As for bringing that into a computer, I'm having a hard time imagining a hardware setup where a software PLL won't give you millisecond-level accuracy (assuming you have an internal clock with at least that much precision). 1 second accuracy implies just using the timestamp from the last NEMA string with no further processing...
1. That's only true with a super, super naive approach. You can easily estimate the average latency as part of your prototyping, and subtract that (while "live") from when you receive the full NEMA string. That will knock down the (in)accuracy by at least an order of magnitude, probably two, depending on latency variance. NEMA messages are (almost[1]) always sent synchronously with the PPS.
2. Again I'm having trouble imagining this naive hardware setup where you don't have a better timestamp than 1 second.
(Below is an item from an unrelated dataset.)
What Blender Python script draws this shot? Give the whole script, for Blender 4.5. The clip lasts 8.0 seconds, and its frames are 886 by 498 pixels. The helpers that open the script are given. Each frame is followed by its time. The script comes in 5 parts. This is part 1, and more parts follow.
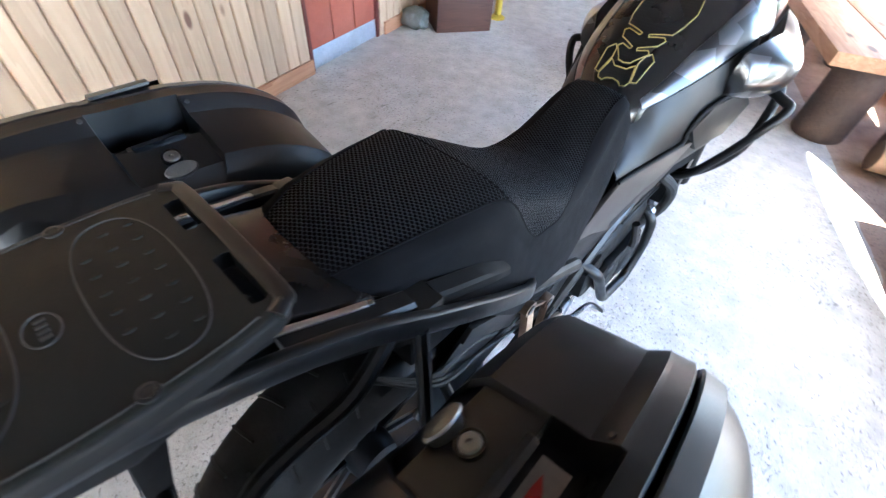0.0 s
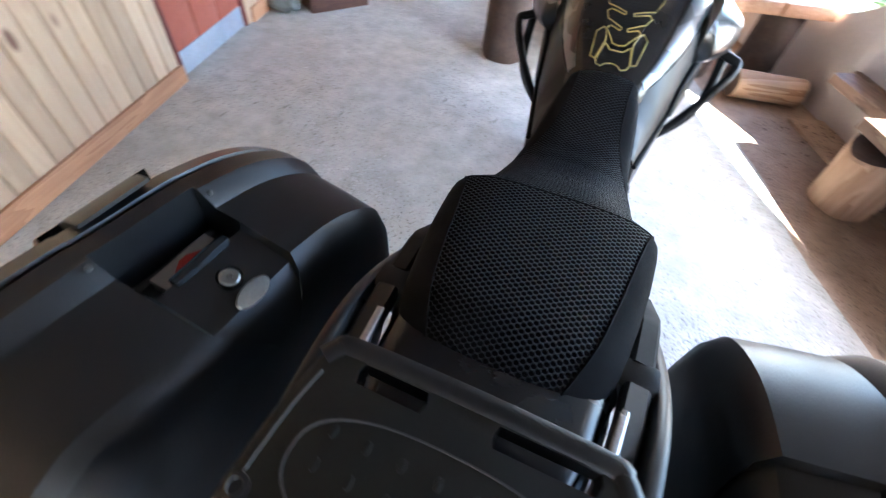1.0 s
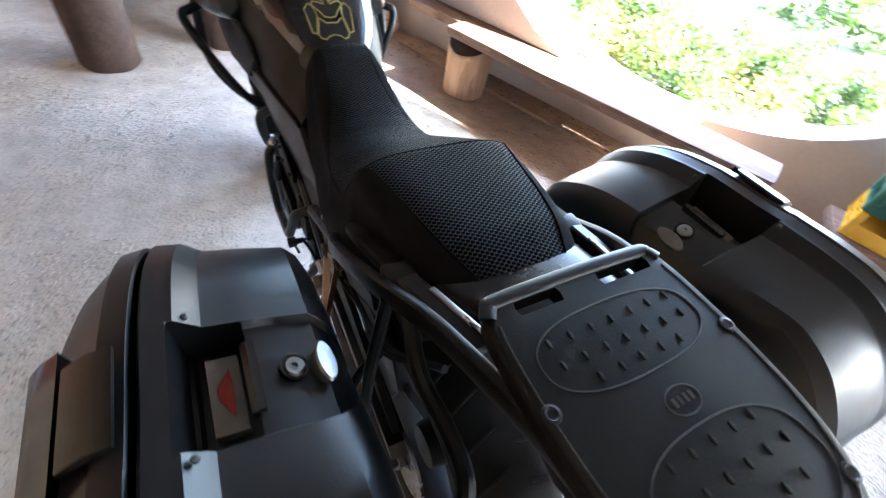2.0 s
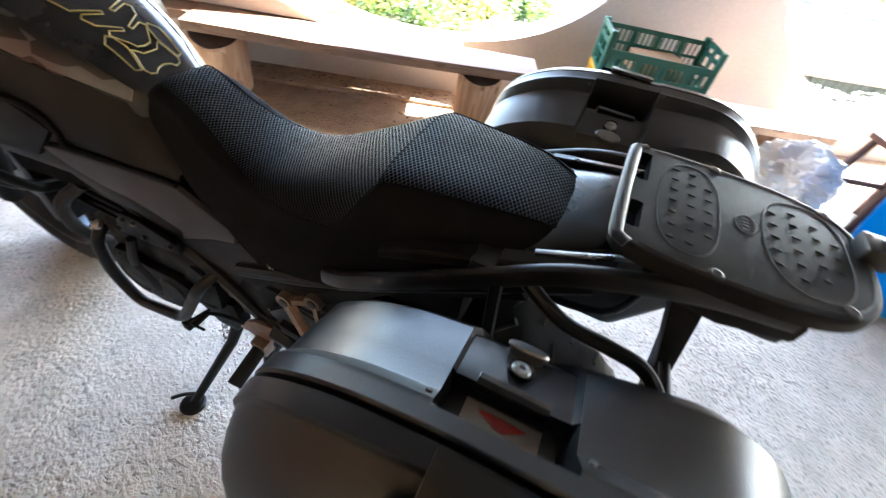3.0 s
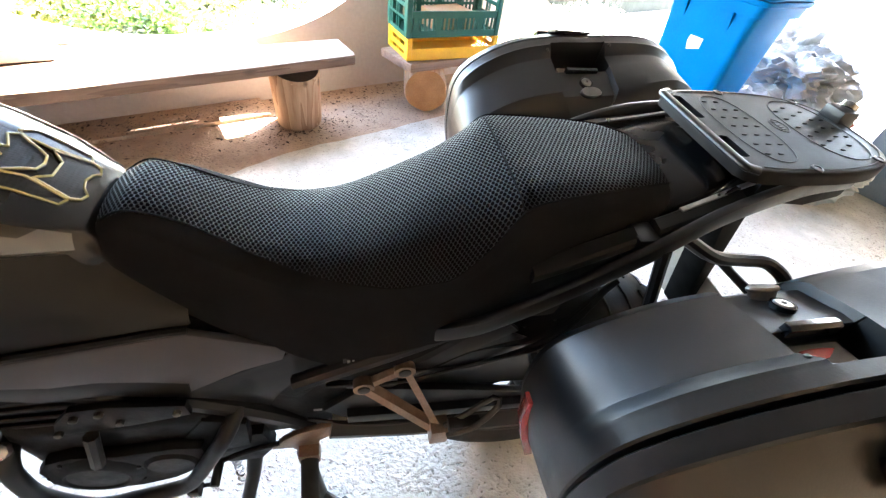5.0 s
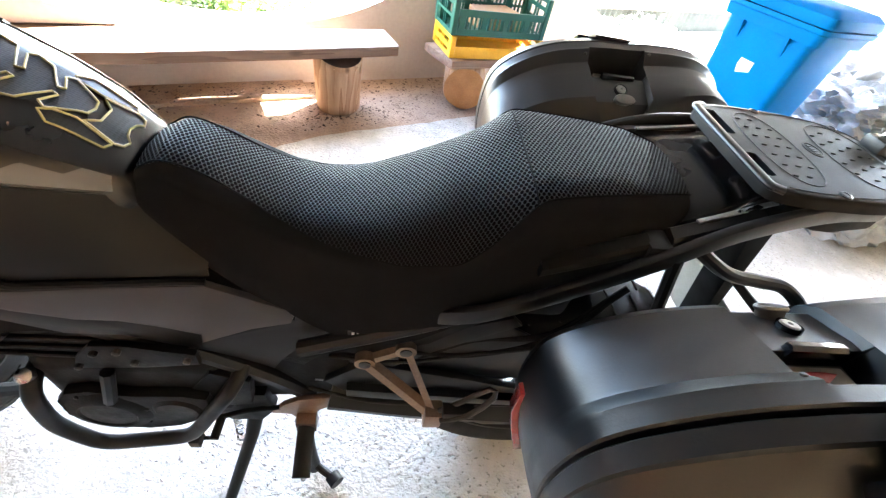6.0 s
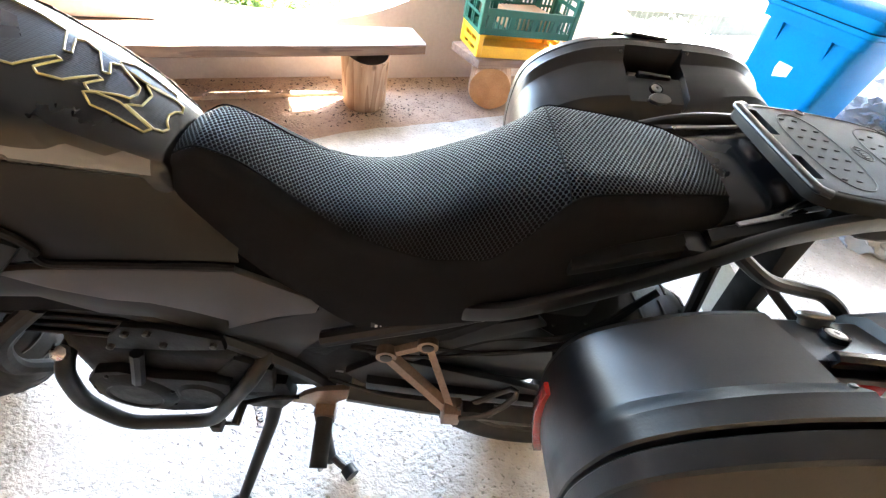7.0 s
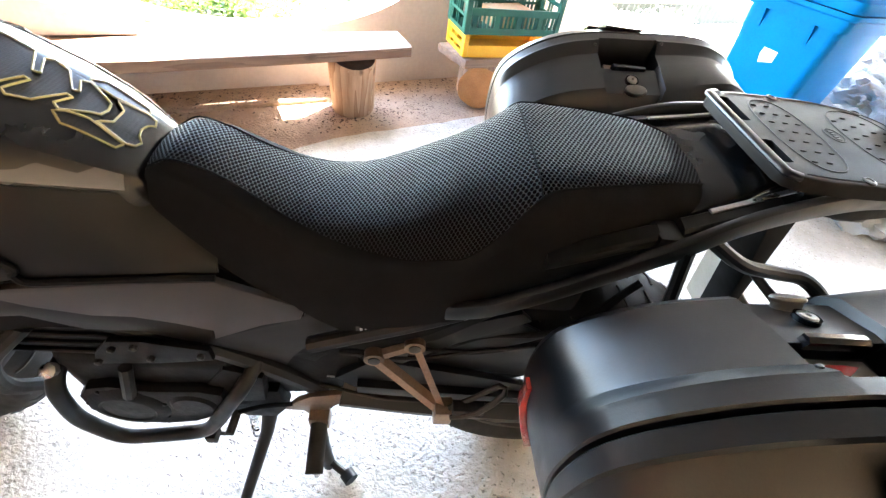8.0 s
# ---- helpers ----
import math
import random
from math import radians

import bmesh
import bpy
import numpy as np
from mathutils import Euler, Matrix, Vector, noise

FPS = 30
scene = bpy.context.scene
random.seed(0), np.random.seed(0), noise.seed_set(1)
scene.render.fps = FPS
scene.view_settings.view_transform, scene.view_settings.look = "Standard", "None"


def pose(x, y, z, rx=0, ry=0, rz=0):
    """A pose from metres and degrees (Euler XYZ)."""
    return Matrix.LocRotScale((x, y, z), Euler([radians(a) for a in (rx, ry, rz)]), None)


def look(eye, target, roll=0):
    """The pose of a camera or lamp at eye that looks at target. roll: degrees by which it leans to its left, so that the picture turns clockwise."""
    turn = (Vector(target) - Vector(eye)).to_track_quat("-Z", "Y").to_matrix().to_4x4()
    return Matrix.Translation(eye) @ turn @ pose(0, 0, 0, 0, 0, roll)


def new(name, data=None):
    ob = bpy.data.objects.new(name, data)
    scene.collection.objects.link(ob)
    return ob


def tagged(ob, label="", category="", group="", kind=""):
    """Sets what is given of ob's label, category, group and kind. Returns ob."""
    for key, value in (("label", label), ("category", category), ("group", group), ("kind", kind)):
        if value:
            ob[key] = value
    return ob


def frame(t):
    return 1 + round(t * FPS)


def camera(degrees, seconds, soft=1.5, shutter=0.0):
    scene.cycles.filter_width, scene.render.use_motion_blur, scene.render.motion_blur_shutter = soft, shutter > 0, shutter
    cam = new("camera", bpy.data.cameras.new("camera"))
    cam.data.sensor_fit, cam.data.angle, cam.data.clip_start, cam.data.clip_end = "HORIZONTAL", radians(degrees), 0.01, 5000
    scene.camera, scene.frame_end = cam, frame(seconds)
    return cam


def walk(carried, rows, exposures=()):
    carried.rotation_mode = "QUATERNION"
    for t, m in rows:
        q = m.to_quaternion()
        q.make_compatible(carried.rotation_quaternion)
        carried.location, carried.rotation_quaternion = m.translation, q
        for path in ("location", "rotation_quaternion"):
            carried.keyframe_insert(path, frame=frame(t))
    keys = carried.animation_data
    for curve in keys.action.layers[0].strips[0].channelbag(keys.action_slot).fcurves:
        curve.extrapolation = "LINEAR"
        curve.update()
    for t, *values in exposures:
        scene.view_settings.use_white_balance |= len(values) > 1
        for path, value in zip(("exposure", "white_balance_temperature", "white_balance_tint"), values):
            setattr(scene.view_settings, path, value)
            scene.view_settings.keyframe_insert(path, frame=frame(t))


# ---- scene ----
cam = camera(93.6, 8.0, soft=1.3, shutter=0.35)
PATH = [
    (0, (0.246, -0.512, 1.192), (-0.611, 0.531, -0.283), 5.6),
    (0.5, (0.144, -0.596, 1.205), (-0.515, 0.563, -0.286), 5.5),
    (1, (-0.042, -0.553, 1.189), (-0.44, 0.678, -0.336), 8.2),
    (1.5, (-0.171, -0.599, 1.194), (0.2, 0.723, -0.261), 12.1),
    (1.7, (-0.241, -0.622, 1.205), (0.363, 0.631, -0.233), 13.8),
    (2.8, (-0.435, -0.413, 1.162), (0.862, 0.174, -0.243), 12.5),
    (3, (-0.504, -0.387, 1.178), (0.876, 0.024, -0.209), 11.9),
    (3.5, (-0.541, -0.293, 1.161), (0.905, -0.086, -0.206), 15.0),
    (4, (-0.456, -0.146, 1.15), (0.962, 0.048, -0.247), 10.8),
    (4.5, (-0.441, -0.054, 1.139), (0.996, -0.337, -0.223), 10.4),
    (4.7, (-0.457, 0.002, 1.148), (0.955, -0.408, -0.207), 7.8),
    (5.8, (-0.509, 0.002, 1.149), (0.913, -0.325, -0.219), 12.9),
    (6, (-0.509, -0.009, 1.143), (0.915, -0.31, -0.229), 12.8),
    (6.5, (-0.508, 0.005, 1.143), (0.918, -0.205, -0.244), 12.1),
    (7, (-0.511, 0.002, 1.132), (0.917, -0.215, -0.251), 12.6),
    (7.5, (-0.522, -0.004, 1.131), (0.902, -0.221, -0.256), 12.4),
    (8, (-0.514, -0.027, 1.137), (0.918, -0.24, -0.243), 9.8),
]
walk(cam, [(t_, look(e_, g_, r_)) for t_, e_, g_, r_ in PATH], exposures=[(0.0, 5.1, 5500, 9), (1.7, 5.12, 5650, 9), (3.3, 5.08, 6100, 7), (4.0, 5.65, 6150, 7), (4.5, 5.8, 6150, 7), (6.5, 6.0, 6200, 7), (8.0, 6.1, 6250, 7)])

# ---- light ----
WALL_P = Vector((2.321, -0.156, 0.0))          # a point on the plastered wall's inner face
WALL_D = Vector((-0.3998, 0.9166, 0.0))        # along that wall, to the front
WALL_N = Vector((0.9166, 0.3998, 0.0))         # out of the wall, to the garden
SUN_EL = radians(44)
to_sun = Vector((0.831, -0.556, 0)).normalized() * math.cos(SUN_EL) + Vector((0, 0, math.sin(SUN_EL)))
world = bpy.data.worlds.new("sky")
scene.world = world
world.use_nodes = True
wn = world.node_tree
sky = wn.nodes.new("ShaderNodeTexSky")
sky.sky_type = "NISHITA"
sky.sun_disc = False
sky.sun_elevation = SUN_EL
sky.sun_rotation = math.atan2(to_sun.x, to_sun.y)
sky.air_density, sky.dust_density, sky.ozone_density = 1.0, 1.5, 1.0
bg = wn.nodes["Background"]
wn.links.new(sky.outputs[0], bg.inputs[0])
bg.inputs[1].default_value = 0.15
sun_data = bpy.data.lights.new("sun", "SUN")
sun_data.energy, sun_data.angle, sun_data.color = 5.0, radians(0.6), (1.0, 0.95, 0.86)
sun = new("sun", sun_data)
sun.matrix_world = look(to_sun * 30, (0, 0, 0))

# ---- materials ----
def ramp(nt_, fac, stops):
    r = nt_.nodes.new("ShaderNodeValToRGB")
    while len(r.color_ramp.elements) < len(stops):
        r.color_ramp.elements.new(0.5)
    for e, (p_, c_) in zip(r.color_ramp.elements, stops):
        e.position, e.color = p_, (*c_, 1.0)
    nt_.links.new(fac, r.inputs[0])
    return r.outputs[0]


def noise_of(nt_, vec, scale, detail=4.0, rough=0.55):
    n_ = nt_.nodes.new("ShaderNodeTexNoise")
    n_.inputs["Scale"].default_value, n_.inputs["Detail"].default_value = scale, detail
    n_.inputs["Roughness"].default_value = rough
    nt_.links.new(vec, n_.inputs["Vector"])
    return n_.outputs["Fac"]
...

NEMA usually comes over a UART, so just timestamping the first byte of the NEMA string will give you ~millisecond accuracy. Even a cheap USB 1.1 UART dongle that only polls at 125Hz should give you ~10 millisecond accuracy. As above, you can estimate average latency during development to improve accuracy during usage.
You'll need to do a little bit of software filtering to remove outliers, of course, but that requires no extra hardware.
The point is: The technical bar to getting 10ms accuracy with no special hardware and no PPS is basically zero.
[1] I'm hedging with almost, but I've never seen a counterexample.